Set the data down again, exactly as it reads, but without the pictures.

Start of SOURCE MATERIAL

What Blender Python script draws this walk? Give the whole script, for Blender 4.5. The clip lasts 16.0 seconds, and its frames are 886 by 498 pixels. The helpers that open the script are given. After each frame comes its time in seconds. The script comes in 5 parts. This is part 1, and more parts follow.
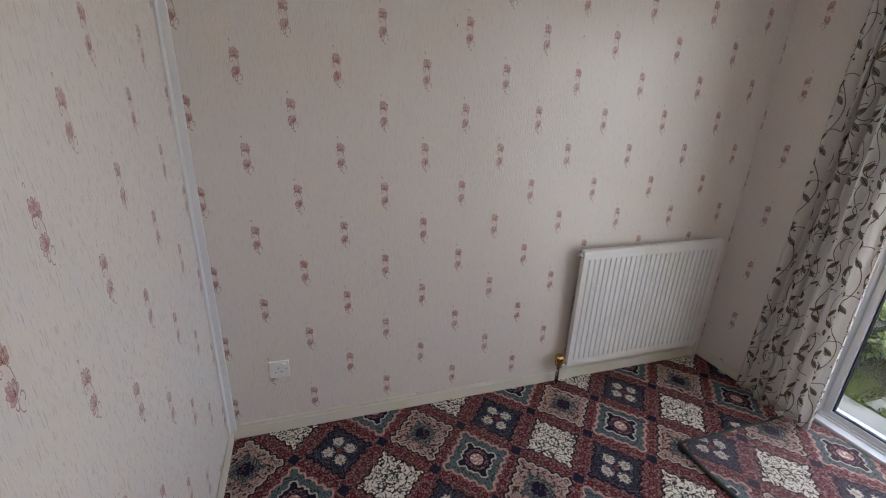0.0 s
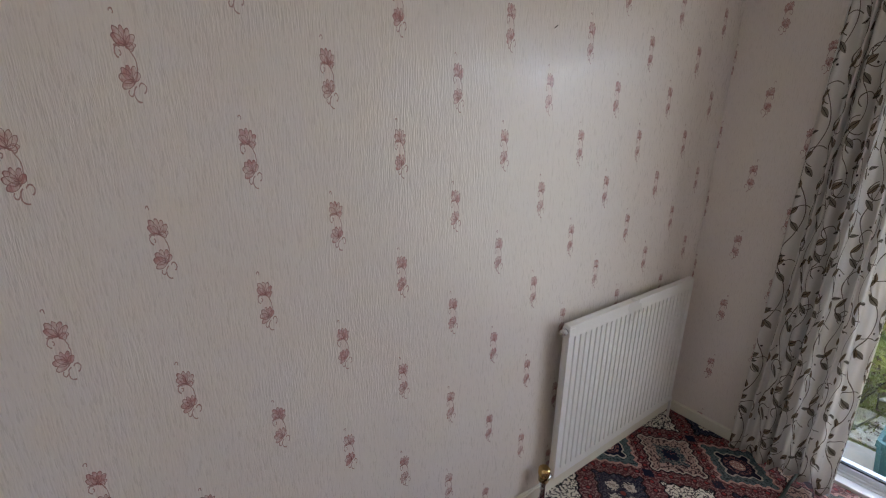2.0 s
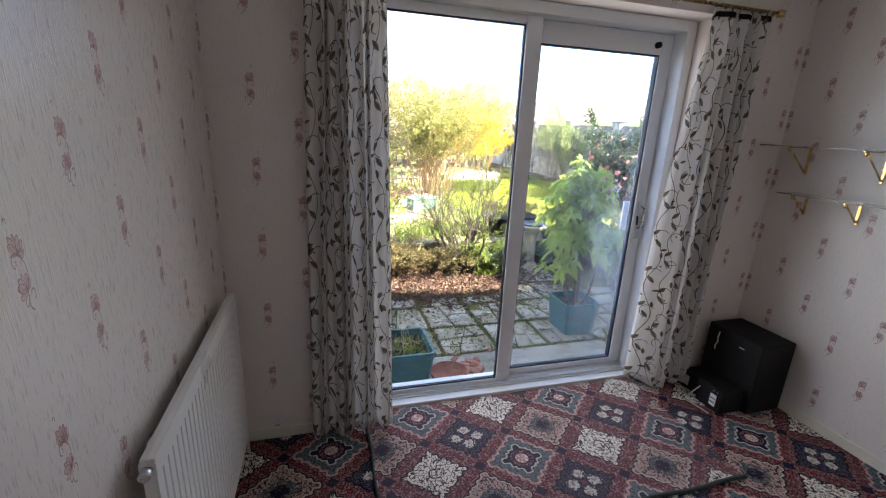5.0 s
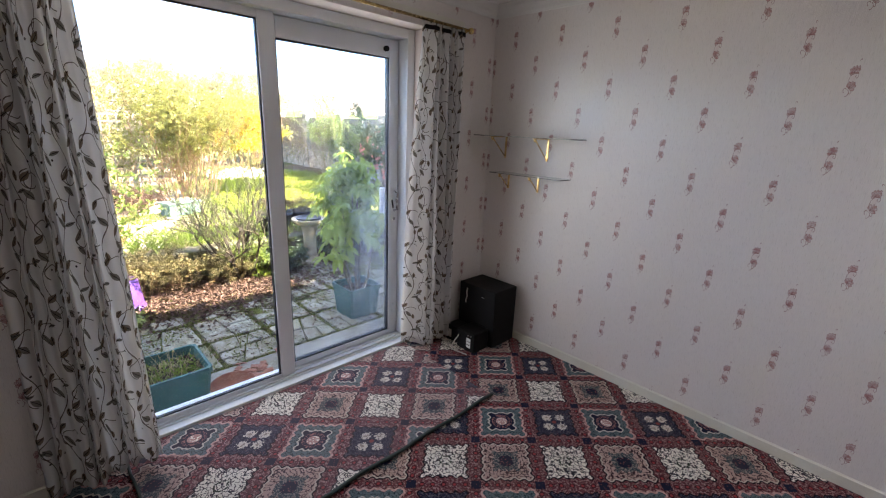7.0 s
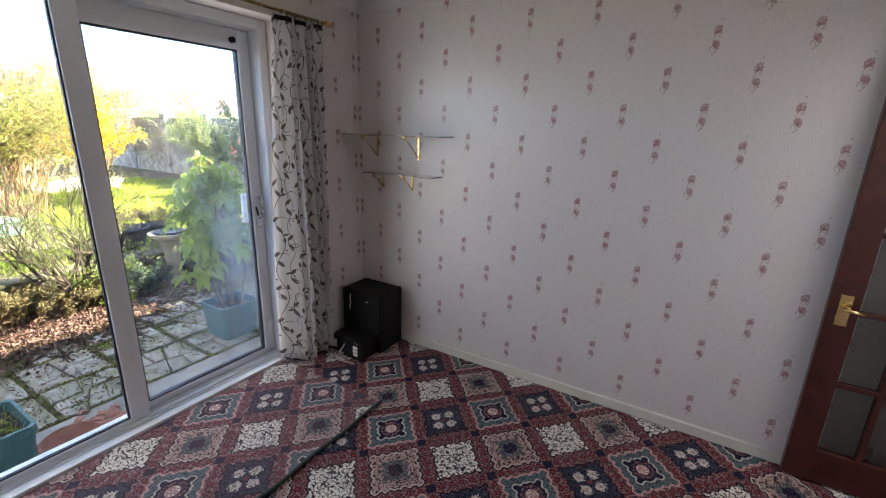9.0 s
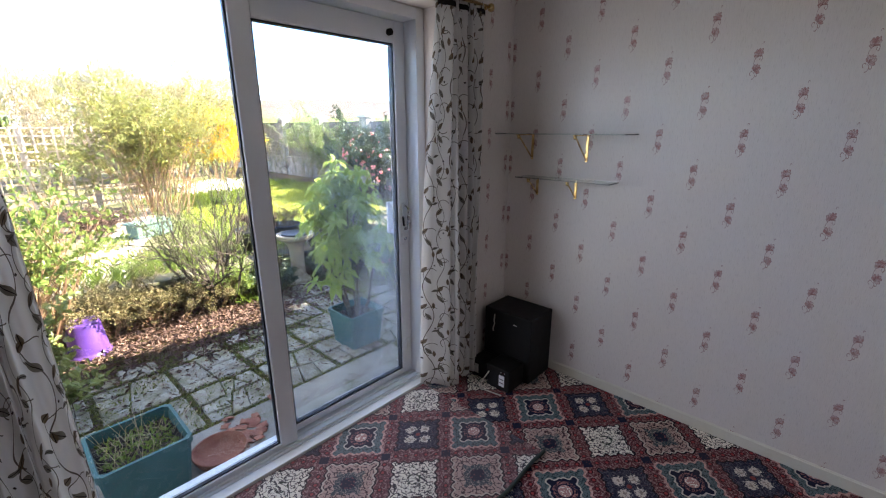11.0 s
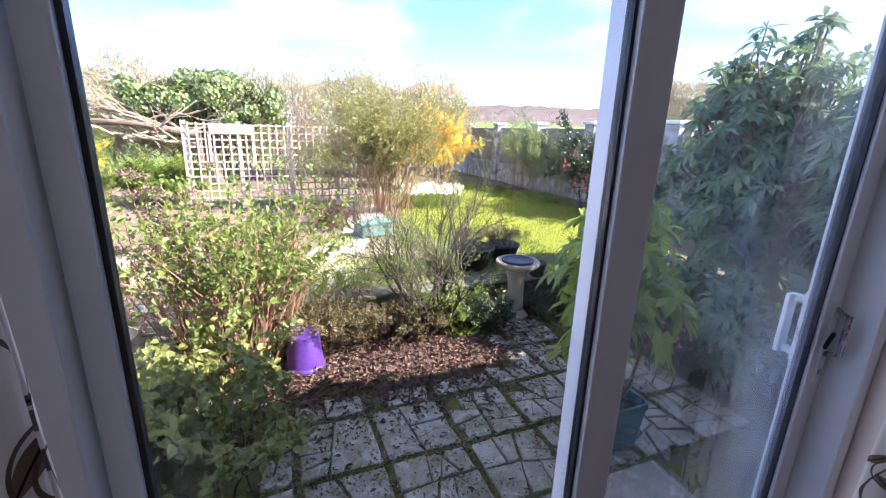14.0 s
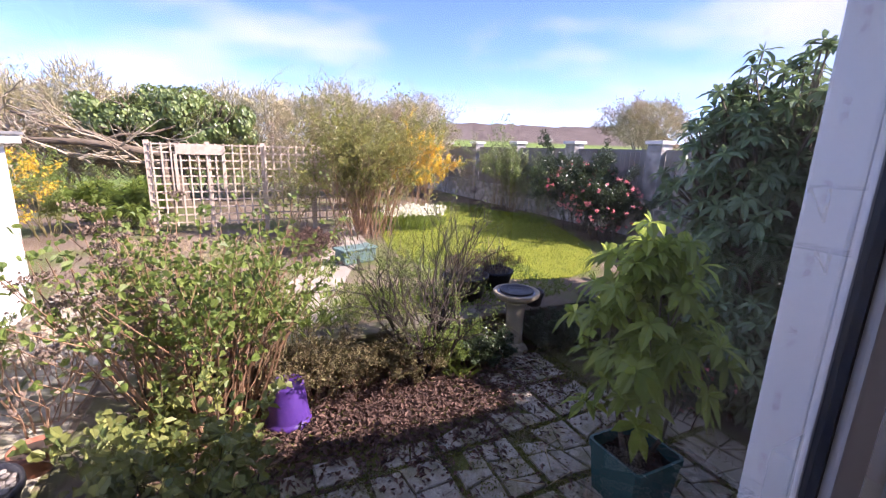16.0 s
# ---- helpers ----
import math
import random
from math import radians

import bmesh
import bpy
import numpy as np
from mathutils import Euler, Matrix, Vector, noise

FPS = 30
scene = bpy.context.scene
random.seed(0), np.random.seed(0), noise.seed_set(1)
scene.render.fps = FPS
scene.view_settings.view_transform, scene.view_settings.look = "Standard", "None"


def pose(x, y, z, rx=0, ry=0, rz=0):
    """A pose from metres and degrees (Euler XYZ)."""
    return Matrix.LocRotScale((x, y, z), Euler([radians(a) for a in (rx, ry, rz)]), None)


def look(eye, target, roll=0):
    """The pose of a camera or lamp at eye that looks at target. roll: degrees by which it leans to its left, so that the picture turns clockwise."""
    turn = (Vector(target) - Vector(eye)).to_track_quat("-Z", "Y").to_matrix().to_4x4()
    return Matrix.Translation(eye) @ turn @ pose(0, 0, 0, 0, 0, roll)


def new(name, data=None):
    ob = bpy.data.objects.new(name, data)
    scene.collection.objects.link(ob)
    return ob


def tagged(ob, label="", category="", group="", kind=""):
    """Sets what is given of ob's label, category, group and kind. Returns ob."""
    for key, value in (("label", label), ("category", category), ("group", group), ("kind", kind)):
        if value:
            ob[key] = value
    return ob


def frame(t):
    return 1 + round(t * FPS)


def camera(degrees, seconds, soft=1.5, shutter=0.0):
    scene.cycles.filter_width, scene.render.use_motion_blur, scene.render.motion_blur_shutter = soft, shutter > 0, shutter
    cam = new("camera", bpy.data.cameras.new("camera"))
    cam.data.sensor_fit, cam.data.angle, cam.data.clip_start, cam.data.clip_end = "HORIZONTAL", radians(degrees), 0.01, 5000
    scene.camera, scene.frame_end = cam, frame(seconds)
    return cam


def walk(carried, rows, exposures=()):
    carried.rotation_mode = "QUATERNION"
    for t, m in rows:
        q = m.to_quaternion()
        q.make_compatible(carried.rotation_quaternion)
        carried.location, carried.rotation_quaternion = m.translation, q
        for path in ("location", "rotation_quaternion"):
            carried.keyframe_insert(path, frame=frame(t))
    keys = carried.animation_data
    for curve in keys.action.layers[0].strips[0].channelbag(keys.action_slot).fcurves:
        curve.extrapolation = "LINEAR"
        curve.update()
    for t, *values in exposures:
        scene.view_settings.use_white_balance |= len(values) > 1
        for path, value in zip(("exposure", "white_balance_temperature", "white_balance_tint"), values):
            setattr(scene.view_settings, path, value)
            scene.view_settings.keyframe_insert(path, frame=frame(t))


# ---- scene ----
cam = camera(92.3, 16.0, 1.1)
PATH = [
    (0, (-0.008, -0.156, 1.611), (0.582, 1.624, 0.916), 2.3),
    (0.5, (0.062, 0.095, 1.635), (0.656, 1.879, 0.953), 3.1),
    (1, (0.114, 0.27, 1.61), (0.725, 2.056, 0.95), 3.4),
    (1.5, (0.096, 0.506, 1.593), (0.951, 2.21, 0.988), 2.9),
    (2, (0.124, 0.701, 1.583), (1.236, 2.261, 1.01), 0.9),
    (2.5, (0.323, 0.913, 1.577), (1.703, 2.241, 1.002), 1.2),
    (3, (0.469, 1.011, 1.575), (2.085, 2.038, 0.999), 1.8),
    (3.5, (0.545, 1.131, 1.576), (2.39, 1.662, 1.018), 2.0),
    (4, (0.545, 1.244, 1.581), (2.467, 1.298, 1.032), 0.2),
    (4.2, (0.537, 1.258, 1.585), (2.454, 1.158, 1.025), 0.7),
    (6.3, (0.325, 1.175, 1.561), (1.941, 0.129, 1.019), 2.8),
    (6.5, (0.307, 1.175, 1.578), (1.856, 0.036, 1.027), 2.8),
    (7, (0.268, 1.168, 1.585), (1.638, -0.183, 1.039), 2.4),
    (7.5, (0.246, 1.143, 1.588), (1.441, -0.367, 1.048), 2.0),
    (8, (0.211, 1.112, 1.598), (1.268, -0.499, 1.061), 1.5),
    (8.2, (0.207, 1.102, 1.603), (1.202, -0.547, 1.066), 1.5),
    (10.3, (0.436, 0.91, 1.56), (1.495, -0.699, 1.021), 1.6),
    (10.5, (0.55, 0.928, 1.565), (1.682, -0.629, 1.023), 1.6),
    (11, (0.817, 0.966, 1.584), (2.13, -0.44, 1.035), -0.1),
    (11.5, (1.037, 0.931, 1.58), (2.54, -0.271, 1.035), 0.0),
    (12, (1.238, 0.84, 1.581), (2.943, -0.051, 1.035), 0.4),
    (12.5, (1.411, 0.823, 1.577), (3.171, 0.046, 1.033), 1.1),
    (13, (1.668, 0.846, 1.581), (3.439, 0.091, 1.039), 1.2),
    (13.5, (1.852, 0.848, 1.583), (3.627, 0.098, 1.046), 1.2),
    (14, (2.051, 0.778, 1.598), (3.839, 0.058, 1.064), 1.8),
    (14.5, (2.182, 0.726, 1.604), (3.989, 0.046, 1.082), 2.0),
    (15, (2.298, 0.746, 1.629), (4.109, 0.066, 1.121), 2.0),
    (15.5, (2.385, 0.788, 1.643), (4.167, 0.014, 1.168), 1.8),
    (16, (2.448, 0.833, 1.648), (4.205, -0.006, 1.191), 1.8),
]
walk(cam, [(t, look(eye, target, roll)) for t, eye, target, roll in PATH], [(0.0, 5.7, 6950, 9), (1.5, 5.95, 7000, 9), (2.5, 4.95, 6800, 10), (3.0, 4.45, 6700, 11), (3.5, 4.55, 6600, 11), (4.2, 4.8, 6450, 11), (6.3, 5.1, 6650, 12), (8.2, 5.05, 6650, 11), (10.3, 4.85, 6400, 11), (12.0, 4.65, 6100, 14), (13.0, 4.5, 5900, 18), (14.0, 3.95, 5750, 25), (15.0, 3.35, 5850, 32), (16.0, 3.15, 6000, 36)])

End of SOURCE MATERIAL

PROBLEM SOLUTION.
What Blender Python script draws this walk? Give the whole script, for Blender 4.5. The clip lasts 16.0 seconds, and its frames are 886 by 498 pixels. The helpers that open the script are given. After each frame comes its time in seconds. The script comes in 5 parts. This is part 1, and more parts follow.
0.0 s
2.0 s
5.0 s
7.0 s
9.0 s
11.0 s
14.0 s
16.0 s
# ---- helpers ----
import math
import random
from math import radians

import bmesh
import bpy
import numpy as np
from mathutils import Euler, Matrix, Vector, noise

FPS = 30
scene = bpy.context.scene
random.seed(0), np.random.seed(0), noise.seed_set(1)
scene.render.fps = FPS
scene.view_settings.view_transform, scene.view_settings.look = "Standard", "None"


def pose(x, y, z, rx=0, ry=0, rz=0):
    """A pose from metres and degrees (Euler XYZ)."""
    return Matrix.LocRotScale((x, y, z), Euler([radians(a) for a in (rx, ry, rz)]), None)


def look(eye, target, roll=0):
    """The pose of a camera or lamp at eye that looks at target. roll: degrees by which it leans to its left, so that the picture turns clockwise."""
    turn = (Vector(target) - Vector(eye)).to_track_quat("-Z", "Y").to_matrix().to_4x4()
    return Matrix.Translation(eye) @ turn @ pose(0, 0, 0, 0, 0, roll)


def new(name, data=None):
    ob = bpy.data.objects.new(name, data)
    scene.collection.objects.link(ob)
    return ob


def tagged(ob, label="", category="", group="", kind=""):
    """Sets what is given of ob's label, category, group and kind. Returns ob."""
    for key, value in (("label", label), ("category", category), ("group", group), ("kind", kind)):
        if value:
            ob[key] = value
    return ob


def frame(t):
    return 1 + round(t * FPS)


def camera(degrees, seconds, soft=1.5, shutter=0.0):
    scene.cycles.filter_width, scene.render.use_motion_blur, scene.render.motion_blur_shutter = soft, shutter > 0, shutter
    cam = new("camera", bpy.data.cameras.new("camera"))
    cam.data.sensor_fit, cam.data.angle, cam.data.clip_start, cam.data.clip_end = "HORIZONTAL", radians(degrees), 0.01, 5000
    scene.camera, scene.frame_end = cam, frame(seconds)
    return cam


def walk(carried, rows, exposures=()):
    carried.rotation_mode = "QUATERNION"
    for t, m in rows:
        q = m.to_quaternion()
        q.make_compatible(carried.rotation_quaternion)
        carried.location, carried.rotation_quaternion = m.translation, q
        for path in ("location", "rotation_quaternion"):
            carried.keyframe_insert(path, frame=frame(t))
    keys = carried.animation_data
    for curve in keys.action.layers[0].strips[0].channelbag(keys.action_slot).fcurves:
        curve.extrapolation = "LINEAR"
        curve.update()
    for t, *values in exposures:
        scene.view_settings.use_white_balance |= len(values) > 1
        for path, value in zip(("exposure", "white_balance_temperature", "white_balance_tint"), values):
            setattr(scene.view_settings, path, value)
            scene.view_settings.keyframe_insert(path, frame=frame(t))


# ---- scene ----
cam = camera(92.3, 16.0, 1.1)
PATH = [
    (0, (-0.008, -0.156, 1.611), (0.582, 1.624, 0.916), 2.3),
    (0.5, (0.062, 0.095, 1.635), (0.656, 1.879, 0.953), 3.1),
    (1, (0.114, 0.27, 1.61), (0.725, 2.056, 0.95), 3.4),
    (1.5, (0.096, 0.506, 1.593), (0.951, 2.21, 0.988), 2.9),
    (2, (0.124, 0.701, 1.583), (1.236, 2.261, 1.01), 0.9),
    (2.5, (0.323, 0.913, 1.577), (1.703, 2.241, 1.002), 1.2),
    (3, (0.469, 1.011, 1.575), (2.085, 2.038, 0.999), 1.8),
    (3.5, (0.545, 1.131, 1.576), (2.39, 1.662, 1.018), 2.0),
    (4, (0.545, 1.244, 1.581), (2.467, 1.298, 1.032), 0.2),
    (4.2, (0.537, 1.258, 1.585), (2.454, 1.158, 1.025), 0.7),
    (6.3, (0.325, 1.175, 1.561), (1.941, 0.129, 1.019), 2.8),
    (6.5, (0.307, 1.175, 1.578), (1.856, 0.036, 1.027), 2.8),
    (7, (0.268, 1.168, 1.585), (1.638, -0.183, 1.039), 2.4),
    (7.5, (0.246, 1.143, 1.588), (1.441, -0.367, 1.048), 2.0),
    (8, (0.211, 1.112, 1.598), (1.268, -0.499, 1.061), 1.5),
    (8.2, (0.207, 1.102, 1.603), (1.202, -0.547, 1.066), 1.5),
    (10.3, (0.436, 0.91, 1.56), (1.495, -0.699, 1.021), 1.6),
    (10.5, (0.55, 0.928, 1.565), (1.682, -0.629, 1.023), 1.6),
    (11, (0.817, 0.966, 1.584), (2.13, -0.44, 1.035), -0.1),
    (11.5, (1.037, 0.931, 1.58), (2.54, -0.271, 1.035), 0.0),
    (12, (1.238, 0.84, 1.581), (2.943, -0.051, 1.035), 0.4),
    (12.5, (1.411, 0.823, 1.577), (3.171, 0.046, 1.033), 1.1),
    (13, (1.668, 0.846, 1.581), (3.439, 0.091, 1.039), 1.2),
    (13.5, (1.852, 0.848, 1.583), (3.627, 0.098, 1.046), 1.2),
    (14, (2.051, 0.778, 1.598), (3.839, 0.058, 1.064), 1.8),
    (14.5, (2.182, 0.726, 1.604), (3.989, 0.046, 1.082), 2.0),
    (15, (2.298, 0.746, 1.629), (4.109, 0.066, 1.121), 2.0),
    (15.5, (2.385, 0.788, 1.643), (4.167, 0.014, 1.168), 1.8),
    (16, (2.448, 0.833, 1.648), (4.205, -0.006, 1.191), 1.8),
]
walk(cam, [(t, look(eye, target, roll)) for t, eye, target, roll in PATH], [(0.0, 5.7, 6950, 9), (1.5, 5.95, 7000, 9), (2.5, 4.95, 6800, 10), (3.0, 4.45, 6700, 11), (3.5, 4.55, 6600, 11), (4.2, 4.8, 6450, 11), (6.3, 5.1, 6650, 12), (8.2, 5.05, 6650, 11), (10.3, 4.85, 6400, 11), (12.0, 4.65, 6100, 14), (13.0, 4.5, 5900, 18), (14.0, 3.95, 5750, 25), (15.0, 3.35, 5850, 32), (16.0, 3.15, 6000, 36)])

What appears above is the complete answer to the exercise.